= The Monkey's Finger =

Short story by Isaac Asimov

"The Monkey's Finger" is a science fiction short story by Isaac Asimov. It was first published in the February 1953 issue of Startling Stories and reprinted in the 1975 collection Buy Jupiter and Other Stories. The story is based on a disagreement between Asimov and editor H. L. Gold over the story "C-Chute". The title is a reference to W. W. Jacobs' story "The Monkey's Paw".

==Plot summary==

Marmie Tallinn, a science fiction author, is trying to convince his publisher Lemuel Hoskins to accept a newly written short story. Hoskins wants Tallinn to add a flashback, which Tallinn insists will ruin the pacing of the story and the emotion of its ending; he claims he has scientific proof that he's right.

Tallinn and Hoskins visit Dr. Torgesson, who has used cybernetic modification to give a capuchin monkey the ability to reference all of human literature and extrapolate optimal writing from a fragment of a literary work. Torgesson shows them a version of Hamlet typed by the monkey; it has written "take arms against a host of troubles" instead of "against a sea of troubles", which Torgesson argues is an improvement to Shakespeare because the original uses a mixed metaphor. As a test, Hoskins recites a fragment of Chesterton's Lepanto, and the monkey types the next few lines of the piece as originally written.

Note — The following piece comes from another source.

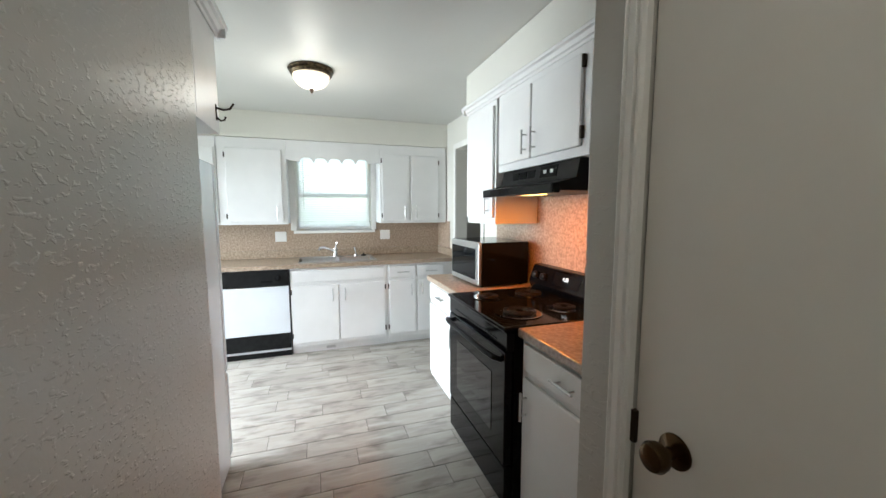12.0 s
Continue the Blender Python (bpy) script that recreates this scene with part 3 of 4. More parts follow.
def wall_plate(name, at, turn, label, cat, holes):
    """A small cover plate; it faces -y before the turn."""
    ob = thing(name, at, label, cat, turn=turn)
    part("plate", box(-0.036, 0.036, -0.006, 0.0, -0.058, 0.058, 0.003, 2), PLATE, ob)
    for z in holes:
        part("socket", box(-0.017, 0.017, -0.0075, -0.005, z - 0.014, z + 0.014, 0.004, 2), PLATE, ob)
        for x in (-0.007, 0.007):
            part("slot", box(x - 0.0015, x + 0.0015, -0.0082, -0.007, z - 0.005, z + 0.006), BLACK_MATTE, ob)
    return ob


wall_plate("wall_outlet", (0.672, FY, 0.18), 0, "white duplex wall outlet", "outlet", (-0.024, 0.024))
wall_plate("blank_plate", (0.797, FY, 0.18), 0, "white blank wall plate", "wall plate", ())
wall_plate("wall_outlet", (LX, 3.17, 0.26), 90, "white duplex wall outlet", "outlet", (-0.024, 0.024))
wall_plate("wall_outlet", (3.9, FY, 0.18), 0, "white duplex wall outlet", "outlet", (-0.024, 0.024))

structure("brick_edge_board", prism([(LX + 0.001, 3.955), (LX + 0.055, 3.975), (LX + 0.055, 4.07), (LX + 0.001, 4.03)], "z", LOW + HT, vault(4.0) - 0.01), BRICK, "taupe painted board beside the brick", "trim")
nrm = Vector((math.sin(radians(FA)), -math.cos(radians(FA)), 0))
up = Vector((0, 0, 1))
path = [((p.x, p.y, vault(p.y) - 0.002), nrm, up) for p in (F0 + (F1 - F0) * 0.02, F1)]
structure("brick_crown", sweep([(0.012, 0), (0.046, 0), (0.046, -0.012), (0.036, -0.026), (0.030, -0.042), (0.012, -0.046)], path), TRIM, "white crown moulding over the brick", "trim")

# ---- beams ----


def beam(x0, x1, drop, name="ceiling_beam"):
    y0, y1 = AY1 + 0.001, FY - 0.001
    own = prism([(y0, vault(y0) - drop), (y1, vault(y1) - drop), (y1, vault(y1) - 0.002), (y0, vault(y0) - 0.002)], "x", x0, x1, bevel=0.004)
    return tagged(part(name, own, DARK_WOOD), "dark-stained wooden ceiling beam", "beam", "ceiling beams", "structure")


beam(2.135, 2.325, 0.115)
beam(4.50, RX - 0.001, 0.115)
y0, y1 = AY1 + 0.001, 4.0
tagged(part("ceiling_beam", prism([(y0, vault(y0) - 0.115), (y1, vault(y1) - 0.115), (y1, vault(y1) - 0.002), (y0, vault(y0) - 0.002)], "x", LX + 0.001, LX + 0.17), DARK_WOOD),
       "dark-stained wooden ceiling beam beside the brick", "beam", "ceiling beams", "structure")

# ---- recessed spot ----
spot = thing("recessed_spot", (-0.047, 4.164, vault(4.164)), "white gimbal ceiling spot with a warm lamp, lit", "ceiling spot")
spot.matrix_world = pose(-0.047, 4.164, vault(4.164), 0, 0, 0) @ pose(0, 0, 0, -math.degrees(math.atan(SLOPE)), 0, 0)
part("trim_ring", lathe([(0.082, 0.0), (0.082, -0.008), (0.070, -0.022), (0.060, -0.026), (0.056, -0.010)], steps=32), TRIM, spot, smooth=True)
lean = pose(0, 0, -0.012, -6, 17, 0)
own = lathe([(0.050, 0.02), (0.054, 0.0), (0.053, -0.034), (0.049, -0.040), (0.044, -0.038), (0.043, -0.022)], steps=32)
own.transform(lean)
eye_ball = part("eyeball", own, TRIM, spot, "white swivelling lamp housing", True)
own = lathe([(0.043, -0.020), (0.042, -0.030), (0.02, -0.033)], steps=24)
own.transform(lean)
part("lamp_face", own, SPOT_GLOW, eye_ball, "warm lit lamp face")

d = bpy.data.lights.new("spot_beam", "SPOT")
d.energy, d.color, d.spot_size, d.spot_blend, d.shadow_soft_size = 13, (1.0, 0.62, 0.32), radians(110), 0.8, 0.04
ob = new("spot_beam", d)
ob.matrix_world = look((-0.06, 4.17, vault(4.17) - 0.06), (-0.42, 4.68, 1.75))

# ---- ceiling fan ----
FANX, FANY = 2.25, 3.48
fan = thing("ceiling_fan", (FANX, FANY, 0), "dark bronze ceiling fan with grey-brown blades and lit lamp", "ceiling fan")
top = vault(FANY) - 0.112
part("canopy", lathe([(0.0, top + 0.03), (0.070, top + 0.03), (0.070, top - 0.02), (0.055, top - 0.055), (0.03, top - 0.075), (0.016, top - 0.08)], steps=32), BRONZE, fan, smooth=True)
part("downrod", lathe([(0.0135, top - 0.07), (0.0135, 2.315)], steps=14), BRONZE, fan, smooth=True)
part("motor", lathe([(0.02, 2.34), (0.03, 2.315), (0.075, 2.30), (0.105, 2.27), (0.118, 2.23), (0.118, 2.19), (0.10, 2.178)], steps=36), BRONZE, fan, smooth=True)
part("flywheel", lathe([(0.095, 2.19), (0.10, 2.186), (0.10, 2.165), (0.09, 2.16)], steps=36), BRONZE, fan, smooth=True)
part("lamp_collar", lathe([(0.112, 2.165), (0.122, 2.158), (0.122, 2.140), (0.114, 2.138)], steps=36), BRONZE, fan, smooth=True)
part("lamp_lens", lathe([(0.113, 2.139), (0.112, 2.118), (0.095, 2.104), (0.05, 2.098), (0.01, 2.097)], steps=36), FAN_GLOW, fan, "round lit opal lens", True)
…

The monkey is then given Tallinn's unfinished story to consider; it finishes the story exactly as the editor requested, inserting a scene change where Tallinn wanted to leave it out. Tallinn declares this as proof of his point: Shakespeare's original wording "sea of troubles" is superior because a human knows when to break the rules of writing to tell a better story, and stories written by a machine will be mechanical and lack emotional impact. When Hoskins objects, Tallinn asks him if he thinks machines would be better editors, too. Hoskins gives in and agrees to accept the original story, without the flashback, and to not tell anyone about the existence of the monkey.

The professor later asks Tallinn what he would have done if the monkey had reproduced Tallinn's version of the story. Tallinn sheepishly reveals that that was exactly what he expected would happen.